◆ SUPPLIED DATA ◆

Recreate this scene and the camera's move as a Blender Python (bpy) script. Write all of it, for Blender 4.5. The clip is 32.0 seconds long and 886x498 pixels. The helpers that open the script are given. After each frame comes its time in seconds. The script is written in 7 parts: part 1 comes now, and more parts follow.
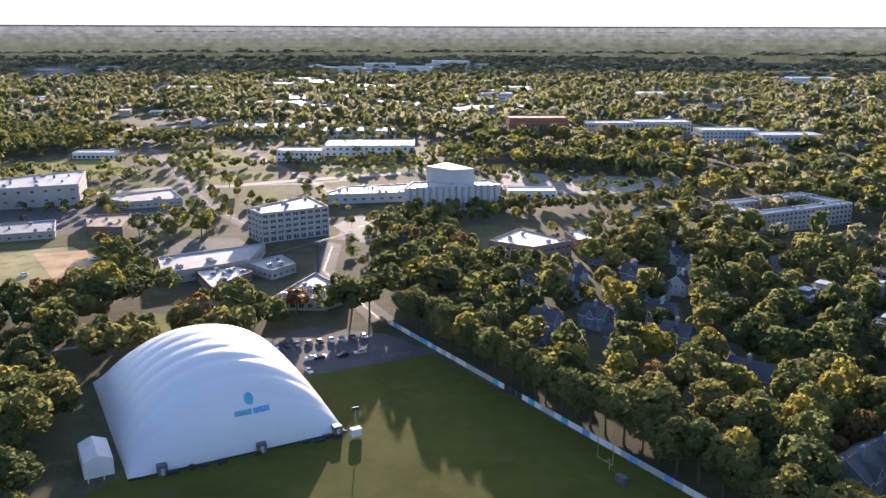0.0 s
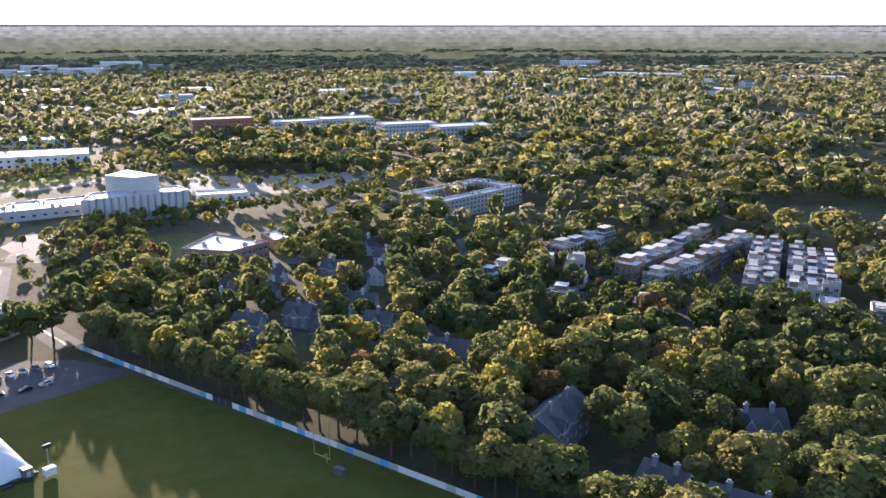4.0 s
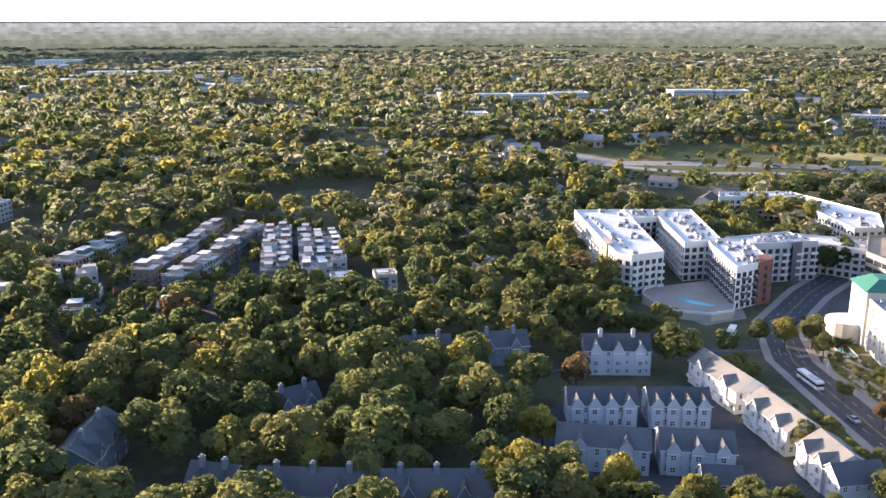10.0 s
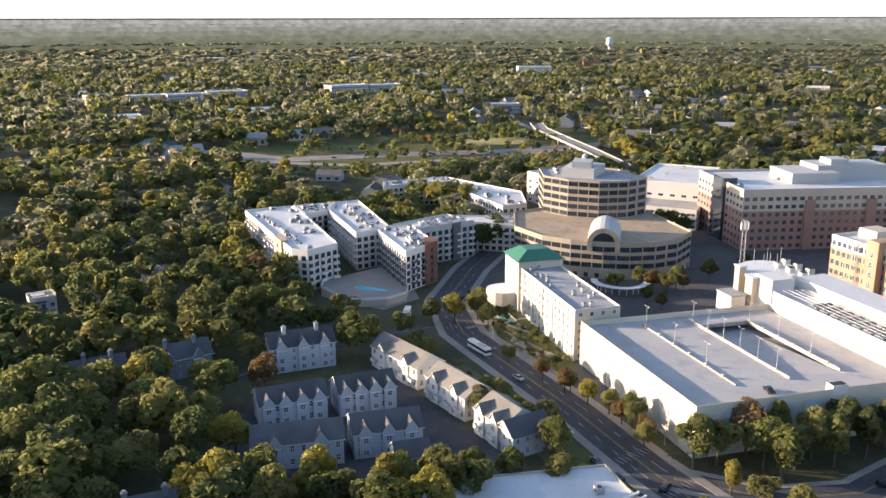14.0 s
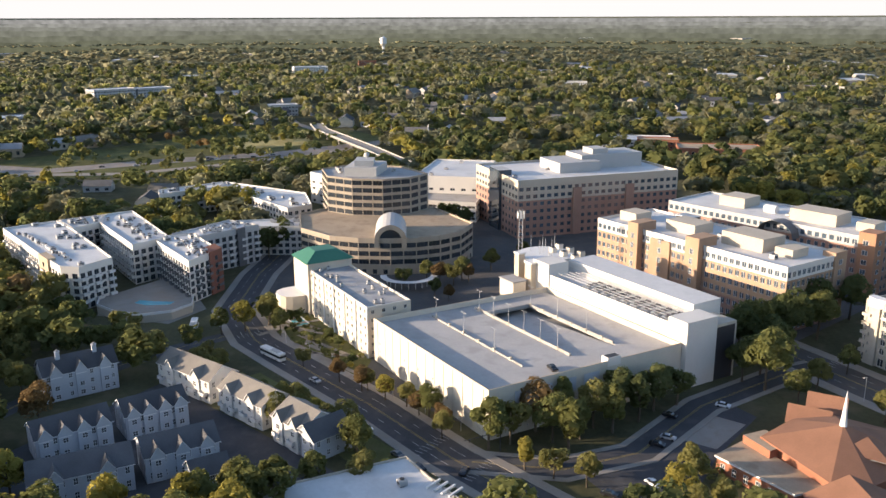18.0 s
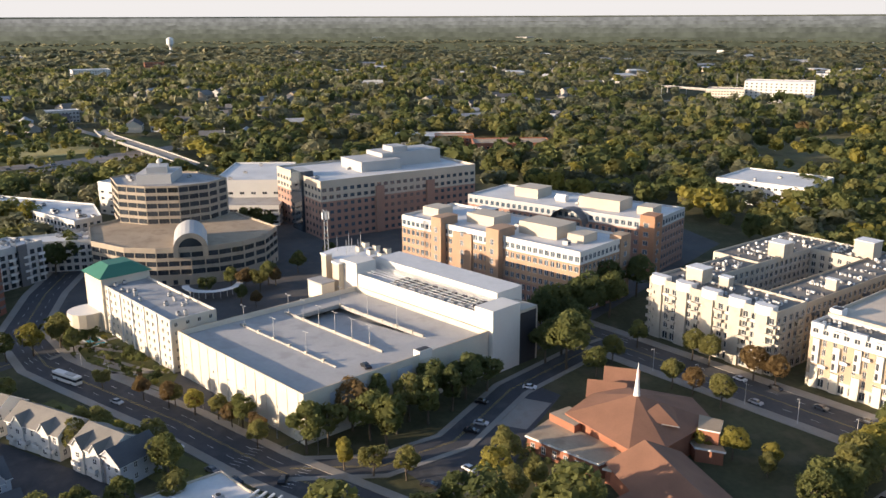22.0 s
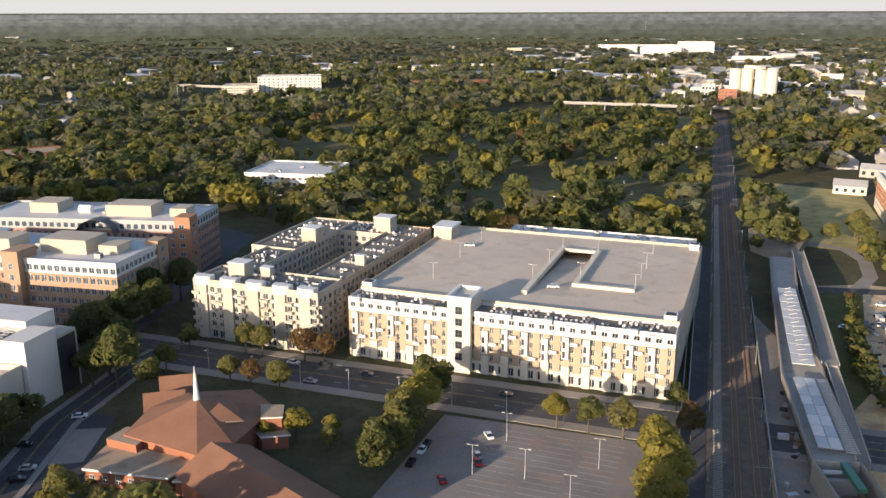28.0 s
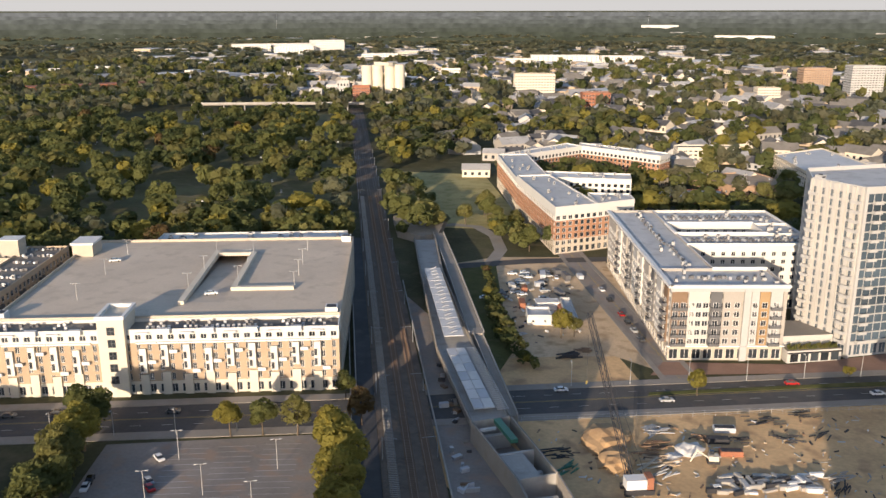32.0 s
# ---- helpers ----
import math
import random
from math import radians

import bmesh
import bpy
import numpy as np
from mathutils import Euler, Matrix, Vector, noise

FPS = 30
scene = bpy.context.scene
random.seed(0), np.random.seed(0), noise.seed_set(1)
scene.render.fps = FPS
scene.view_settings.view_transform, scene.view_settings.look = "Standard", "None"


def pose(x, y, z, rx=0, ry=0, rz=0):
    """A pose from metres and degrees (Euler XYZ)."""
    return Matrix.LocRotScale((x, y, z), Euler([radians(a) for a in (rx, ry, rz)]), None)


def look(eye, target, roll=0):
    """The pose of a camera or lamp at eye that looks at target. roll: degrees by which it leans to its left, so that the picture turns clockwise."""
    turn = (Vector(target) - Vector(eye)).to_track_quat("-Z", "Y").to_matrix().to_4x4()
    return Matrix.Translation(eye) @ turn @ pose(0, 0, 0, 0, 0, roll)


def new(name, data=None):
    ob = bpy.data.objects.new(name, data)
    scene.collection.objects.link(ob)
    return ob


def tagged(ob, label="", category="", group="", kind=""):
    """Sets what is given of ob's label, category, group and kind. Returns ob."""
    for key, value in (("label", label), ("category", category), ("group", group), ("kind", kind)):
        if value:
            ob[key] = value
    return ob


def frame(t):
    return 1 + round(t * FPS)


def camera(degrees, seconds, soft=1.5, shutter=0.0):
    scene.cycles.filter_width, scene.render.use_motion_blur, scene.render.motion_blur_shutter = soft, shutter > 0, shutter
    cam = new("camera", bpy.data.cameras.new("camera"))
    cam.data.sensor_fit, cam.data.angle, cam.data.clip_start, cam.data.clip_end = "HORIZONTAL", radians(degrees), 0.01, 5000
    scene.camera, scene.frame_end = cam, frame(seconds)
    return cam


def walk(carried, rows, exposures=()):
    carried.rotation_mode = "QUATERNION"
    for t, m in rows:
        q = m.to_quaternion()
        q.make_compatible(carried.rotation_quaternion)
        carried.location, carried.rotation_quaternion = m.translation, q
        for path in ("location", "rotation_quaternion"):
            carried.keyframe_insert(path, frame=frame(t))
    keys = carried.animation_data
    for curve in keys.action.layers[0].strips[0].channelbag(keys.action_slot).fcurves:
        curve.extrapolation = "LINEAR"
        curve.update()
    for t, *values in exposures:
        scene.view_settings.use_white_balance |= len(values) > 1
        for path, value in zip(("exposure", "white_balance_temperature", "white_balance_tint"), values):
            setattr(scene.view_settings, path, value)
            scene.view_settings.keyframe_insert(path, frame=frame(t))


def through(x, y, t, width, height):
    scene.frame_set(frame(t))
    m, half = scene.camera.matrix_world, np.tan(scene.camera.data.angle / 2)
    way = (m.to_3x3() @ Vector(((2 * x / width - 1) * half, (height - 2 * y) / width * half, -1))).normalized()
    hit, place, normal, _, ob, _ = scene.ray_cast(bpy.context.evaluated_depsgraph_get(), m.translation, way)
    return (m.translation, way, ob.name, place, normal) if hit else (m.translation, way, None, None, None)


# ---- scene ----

◆ TASK DIRECTIONS ◆
Restate the listing above word for word, and skip the pictures.

◆ ANSWER TO THIS TASK ◆
Recreate this scene and the camera's move as a Blender Python (bpy) script. Write all of it, for Blender 4.5. The clip is 32.0 seconds long and 886x498 pixels. The helpers that open the script are given. After each frame comes its time in seconds. The script is written in 7 parts: part 1 comes now, and more parts follow.
0.0 s
4.0 s
10.0 s
14.0 s
18.0 s
22.0 s
28.0 s
32.0 s
# ---- helpers ----
import math
import random
from math import radians

import bmesh
import bpy
import numpy as np
from mathutils import Euler, Matrix, Vector, noise

FPS = 30
scene = bpy.context.scene
random.seed(0), np.random.seed(0), noise.seed_set(1)
scene.render.fps = FPS
scene.view_settings.view_transform, scene.view_settings.look = "Standard", "None"


def pose(x, y, z, rx=0, ry=0, rz=0):
    """A pose from metres and degrees (Euler XYZ)."""
    return Matrix.LocRotScale((x, y, z), Euler([radians(a) for a in (rx, ry, rz)]), None)


def look(eye, target, roll=0):
    """The pose of a camera or lamp at eye that looks at target. roll: degrees by which it leans to its left, so that the picture turns clockwise."""
    turn = (Vector(target) - Vector(eye)).to_track_quat("-Z", "Y").to_matrix().to_4x4()
    return Matrix.Translation(eye) @ turn @ pose(0, 0, 0, 0, 0, roll)


def new(name, data=None):
    ob = bpy.data.objects.new(name, data)
    scene.collection.objects.link(ob)
    return ob


def tagged(ob, label="", category="", group="", kind=""):
    """Sets what is given of ob's label, category, group and kind. Returns ob."""
    for key, value in (("label", label), ("category", category), ("group", group), ("kind", kind)):
        if value:
            ob[key] = value
    return ob


def frame(t):
    return 1 + round(t * FPS)


def camera(degrees, seconds, soft=1.5, shutter=0.0):
    scene.cycles.filter_width, scene.render.use_motion_blur, scene.render.motion_blur_shutter = soft, shutter > 0, shutter
    cam = new("camera", bpy.data.cameras.new("camera"))
    cam.data.sensor_fit, cam.data.angle, cam.data.clip_start, cam.data.clip_end = "HORIZONTAL", radians(degrees), 0.01, 5000
    scene.camera, scene.frame_end = cam, frame(seconds)
    return cam


def walk(carried, rows, exposures=()):
    carried.rotation_mode = "QUATERNION"
    for t, m in rows:
        q = m.to_quaternion()
        q.make_compatible(carried.rotation_quaternion)
        carried.location, carried.rotation_quaternion = m.translation, q
        for path in ("location", "rotation_quaternion"):
            carried.keyframe_insert(path, frame=frame(t))
    keys = carried.animation_data
    for curve in keys.action.layers[0].strips[0].channelbag(keys.action_slot).fcurves:
        curve.extrapolation = "LINEAR"
        curve.update()
    for t, *values in exposures:
        scene.view_settings.use_white_balance |= len(values) > 1
        for path, value in zip(("exposure", "white_balance_temperature", "white_balance_tint"), values):
            setattr(scene.view_settings, path, value)
            scene.view_settings.keyframe_insert(path, frame=frame(t))


def through(x, y, t, width, height):
    scene.frame_set(frame(t))
    m, half = scene.camera.matrix_world, np.tan(scene.camera.data.angle / 2)
    way = (m.to_3x3() @ Vector(((2 * x / width - 1) * half, (height - 2 * y) / width * half, -1))).normalized()
    hit, place, normal, _, ob, _ = scene.ray_cast(bpy.context.evaluated_depsgraph_get(), m.translation, way)
    return (m.translation, way, ob.name, place, normal) if hit else (m.translation, way, None, None, None)


# ---- scene ----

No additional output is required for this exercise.